§ **Information provided**

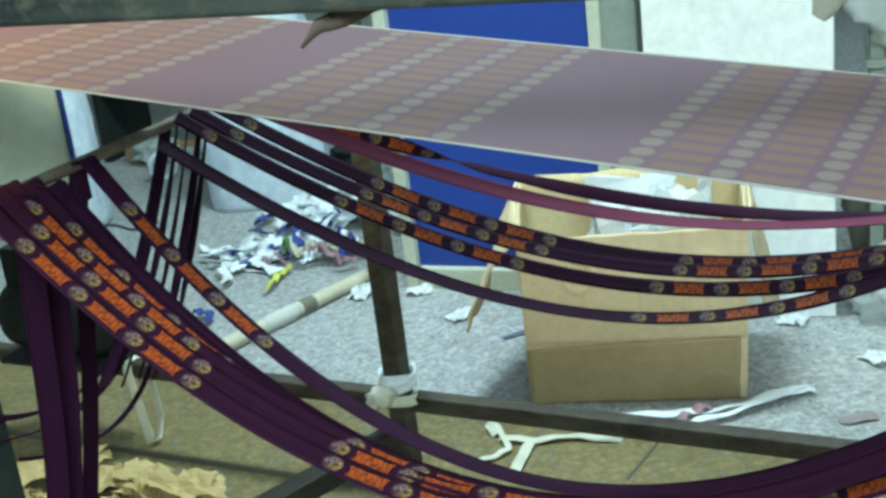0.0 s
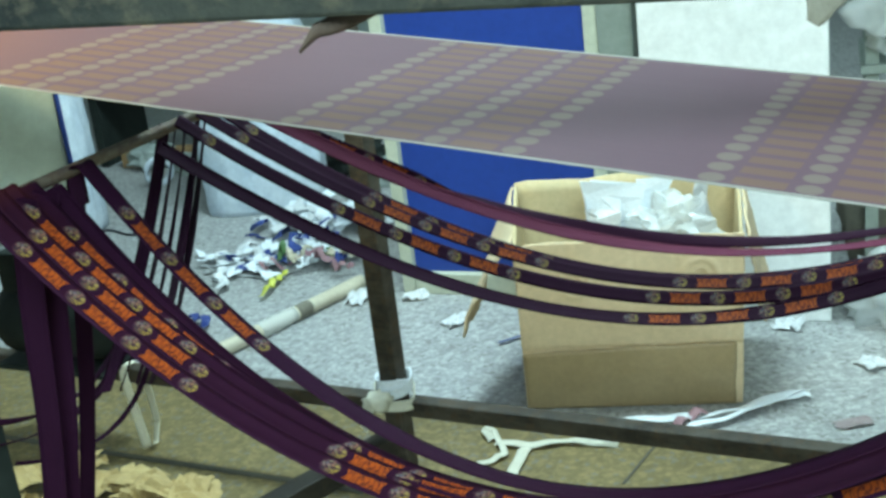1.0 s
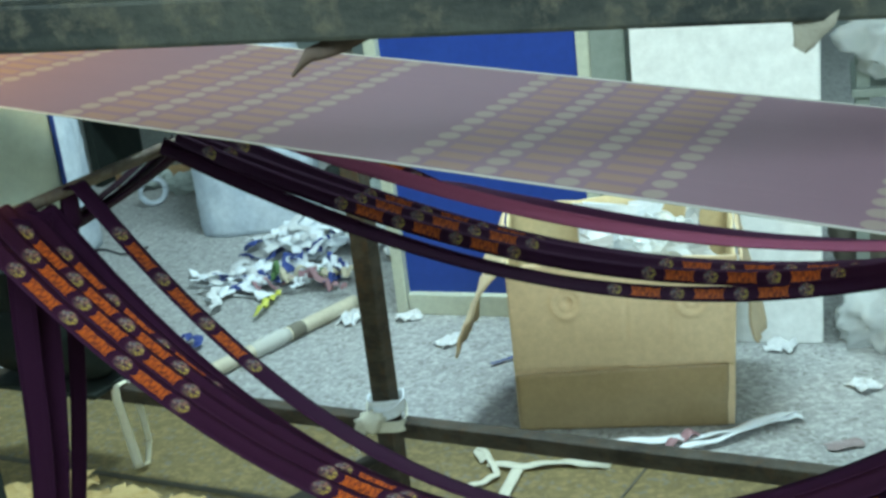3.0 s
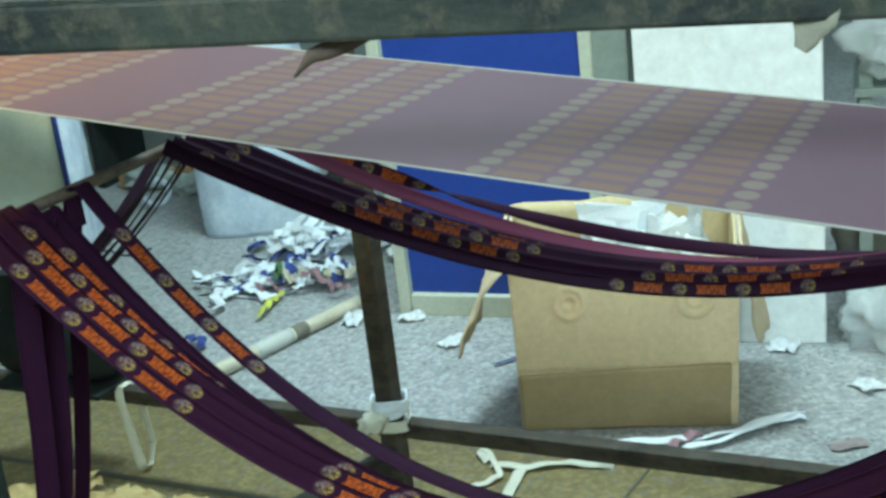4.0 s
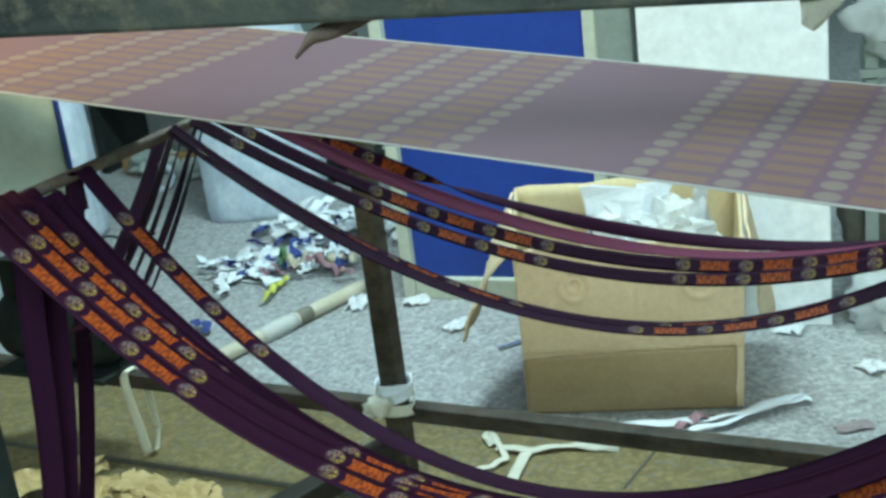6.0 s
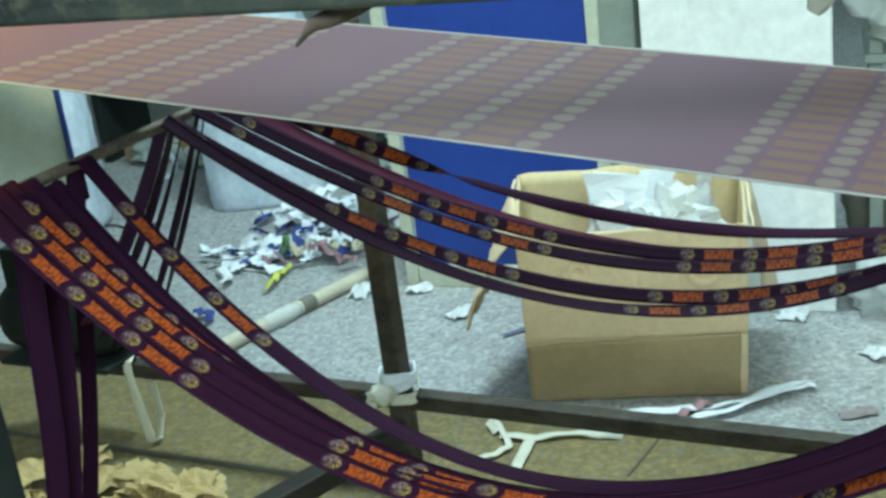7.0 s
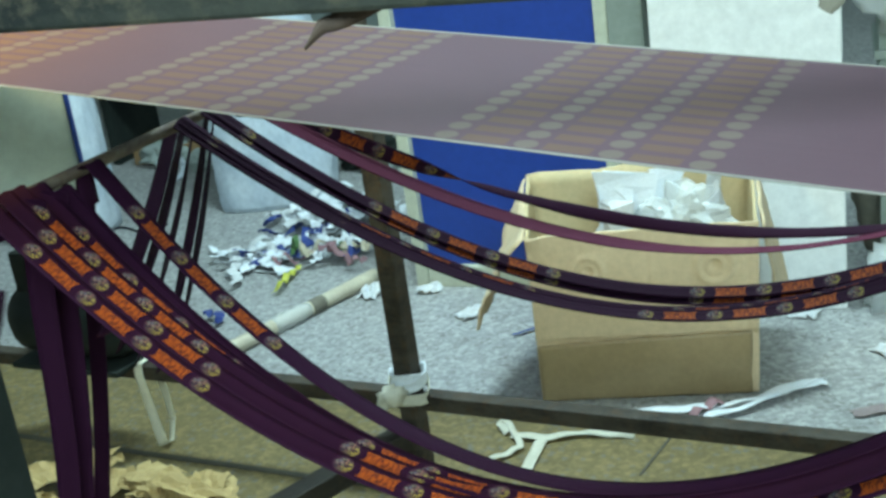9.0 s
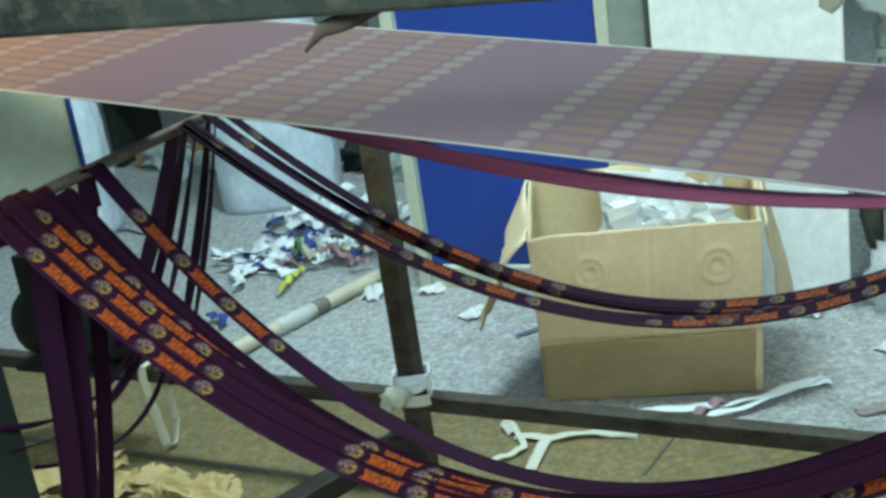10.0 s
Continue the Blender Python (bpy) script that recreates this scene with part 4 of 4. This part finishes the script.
# ---- brown paper scraps in the front ----
def paper_litter():
    rnd = random.Random(12)
    for i in range(34):
        f, g = rnd.random(), rnd.random()
        x, y = -0.98 + 0.52 * f, 2.36 - 0.31 * f - 0.26 * g
        ob = part("brown_paper_scrap", torn_sheet(rnd.uniform(0.05, 0.15), rnd.uniform(0.04, 0.09), 40 + i, 0.02), MAT["brown_paper"], None, "torn brown wrapping paper on the floor")
        ob.matrix_basis = pose(x, y, 0.006 + 0.0012 * i, rnd.uniform(-6, 6), rnd.uniform(-6, 6), rnd.uniform(0, 360))
        tagged(ob, category="scrap", group="brown paper litter")


paper_litter()

# ---- torn tape on the beam ----
for knots, width, mat, label in ((((-0.022, 0.744, 1.088), (-0.043, 0.740, 1.081), (-0.060, 0.736, 1.077), (-0.0725, 0.731, 1.066)), 0.013, "scrap", "torn brown tape hanging from the beam"),
                                 (((0.252, 0.712, 1.075), (0.250, 0.711, 1.066), (0.246, 0.711, 1.058), (0.240, 0.710, 1.049)), 0.026, "grey_scrap", "torn grey tape hanging from the beam")):
    key = [Vector(v) for v in knots]
    pts = [key[min(i // 4, 2)].lerp(key[min(i // 4, 2) + 1], i / 4 - min(i // 4, 2)) for i in range(13)]
    bm = band(pts, rolled(pts, (0.3, -0.3, 1) if width < 0.02 else (1, 0, 0.25), (0, 25, -20)), width, thick=0.0012, curl=0.15)
    n = len(pts)
    for k, v in enumerate(bm.verts):
        i = k // 10
        v.co = pts[i] + (v.co - pts[i]) * (1.15 - 0.75 * (i / (n - 1)) ** 1.4 + 0.12 * noise.noise(v.co * 90))
    tagged(part("torn_tape", bm, MAT[mat], None, label, True), category="tape")

# ---- clutter by the pier ----
for x, y, z, r, s, seed, label in ((1.13, 2.62, 0.70, 0.15, (1.0, 0.7, 0.8), 11, "crumpled clear plastic bag on the shelf"), (1.03, 2.52, 0.075, 0.11, (1.0, 0.8, 0.9), 12, "crumpled clear plastic bag on the floor")):
    ob = part("plastic_bag", crumple(r, s, 0.45, 2.4, seed), MAT["film"], None, label, True)
    ob.matrix_basis = pose(x, y, z)
    tagged(ob, category="bag")
shelf = tagged(empty("storage_rack", pose(1.02, 2.66, 0, 0, 0, -20)), "grey-green painted storage rack beside the pier", "rack")
for x in (0.02, 0.5):
    for y in (0.02, 0.3):
        part("upright", slab((0.03, 0.03, 1.4), (x, y, 0.7), bevel=0.002), MAT["jamb"], shelf)
for z in (0.57, 1.0):
    part("shelf_board", slab((0.53, 0.35, 0.02), (0.26, 0.16, z), bevel=0.002), MAT["jamb"], shelf)
dark_bin = part("dark_bag", crumple(0.14, (0.8, 0.7, 1.4), 0.3, 2.0, 15), MAT["olive_dark"], None, "dark cloth bag standing beside the pier", True)
dark_bin.matrix_basis = pose(1.12, 2.75, 0.19)
tagged(dark_bin, category="bag")


# ---- motor shape on the rail, added to fill a dark area ----
def motor_shape():
    thing = tagged(empty("motor_stand_in", pose(-0.775, 2.391, RAIL_Z + 0.017, 0, 0, -28)), "dark green motor shape on the low rail, filling a dark area", "motor")
    part("foot_plate", slab((0.30, 0.16, 0.012), (-0.05, 0, 0.006), bevel=0.002), MAT["dark"], thing)
    part("housing", pipe([Vector((-0.20 + 0.03 * i, 0, 0.10)) for i in range(11)], [0.06, 0.083, 0.086, 0.083, 0.086, 0.083, 0.086, 0.083, 0.086, 0.083, 0.06], 20), MAT["dark"], thing, smooth=True)
    part("terminal_box", slab((0.20, 0.10, 0.09), (-0.06, 0, 0.215), bevel=0.006), MAT["dark"], thing)
    part("shaft", pipe([Vector((0.10 + 0.01 * i, 0, 0.10)) for i in range(6)], 0.012, 12), MAT["rod"], thing, smooth=True)
    return thing


motor_shape()

# ---- the dim back of the room ----
def dark_cabinet():
    thing = tagged(empty("metal_cabinet", pose(-1.42, 5.05, 0, 0, 0, -20)), "dark metal cabinet at the dim back wall", "cabinet")
    part("body", slab((0.62, 0.4, 0.75), (0.31, 0.2, 0.70), bevel=0.006), MAT["dark"], thing)
    for x in (0.03, 0.59):
        part("leg", slab((0.04, 0.36, 0.324), (x, 0.2, 0.162), bevel=0.004), MAT["dark"], thing)
    return thing


dark_cabinet()
plank = part("wood_plank", slab((0.5, 0.05, 0.08), (0, 0, 0.04), bevel=0.004), MAT["wood"], None, "brown wooden plank lying at the back")
plank.matrix_basis = pose(-1.05, 4.95, 0.001, 0, 0, -18)
tagged(plank, category="plank")
ring = tagged(part("white_roll", pipe([Vector((math.cos(a) * 0.05, 0.0, 0.055 + math.sin(a) * 0.05)) for a in (2 * math.pi * i / 24 for i in range(25))], 0.012, 8), MAT["sack"], None, "white tape ring standing on the floor", True), category="roll")
ring.matrix_basis = pose(-1.06, 4.62, 0.007, 0, 0, 20)
for i, (x, y, r, mat) in enumerate(((-1.14, 4.95, 0.09, "dim_wall"), (-0.95, 4.78, 0.07, "dim_wall"), (-0.26, 4.45, 0.11, "dark"), (-0.15, 4.25, 0.08, "dim_wall"), (-0.80, 4.75, 0.06, "sack"))):
    ob = part("crumpled_cloth", crumple(r, (1.2, 0.9, 0.7), 0.5, 2.2, 30 + i), MAT[mat], None, "crumpled cloth lying on the floor at the back", True)
    ob.matrix_basis = pose(x, y, r * 0.5)
    tagged(ob, category="cloth")
cable = [Vector((-1.22 + 0.03 * i, 4.02 + 0.05 * math.sin(i * 0.8), 0.006)) for i in range(9)]
tagged(part("power_cable", pipe(cable, 0.004, 8), MAT["wire"], None, "dark cable lying on the floor", True), category="cable")
strut = tagged(empty("white_trestle", pose(-0.19, 3.45, 0, 0, 0, -20)), "white painted trestle standing behind the panel", "trestle")
part("leg", slab((0.035, 0.03, 0.86), (0.0, 0, 0.43), bevel=0.003), MAT["wall"], strut)
part("brace", bar((0.03, 0.02, 0.74), (0.14, 0.02, 0.84), 0.03, 0.02, 0.002), MAT["frame"], strut)
part("leg", slab((0.035, 0.03, 0.86), (0.14, 0.03, 0.43), bevel=0.003), MAT["frame"], strut)


# ---- things that move ----
def motions():
    shifts = ((0, -2.06), (1, -1.14), (2.5, 0.18), (4.5, 1.94), (5.5, 2.85), (7.5, 4.76), (8, 5.22), (9, 6.14), (10, 7.0))
    base = Matrix((PAPER_U, PAPER_V, PAPER_U.cross(PAPER_V))).transposed().to_4x4()
    rows = []
    for t, u in shifts:
        m = base.copy()
        m.translation = PAPER_O + PAPER_U * (u * L)
        rows.append((t, m))
    walk(paper, rows)
    for ob, keys in swinging:
        walk(ob, [(t, pose(*at, *turn)) for t, at, turn in keys])
    for k, ob in enumerate(loops):
        # shift that takes the loops past the left edge of the camera's view
        drawn = (-0.30, 0.0, 0.04)
        walk(ob, [(t, pose(*(drawn[j] * f for j in range(3)))) for t, f in ((0, 0.0), (1.5, 0.0), (1.7, 1.0), (8.6, 1.0), (9.4 + 0.1 * k, 0.10), (10, 0.0))])
    for ob, at, keys in slack:
        walk(ob, [(t, pose(*at, 0, ry, rz)) for t, ry, rz in keys])


motions()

§ **Short problem**
Report how many lines include the word "that". Give nothing but the number.

§ **Answer to this task**
3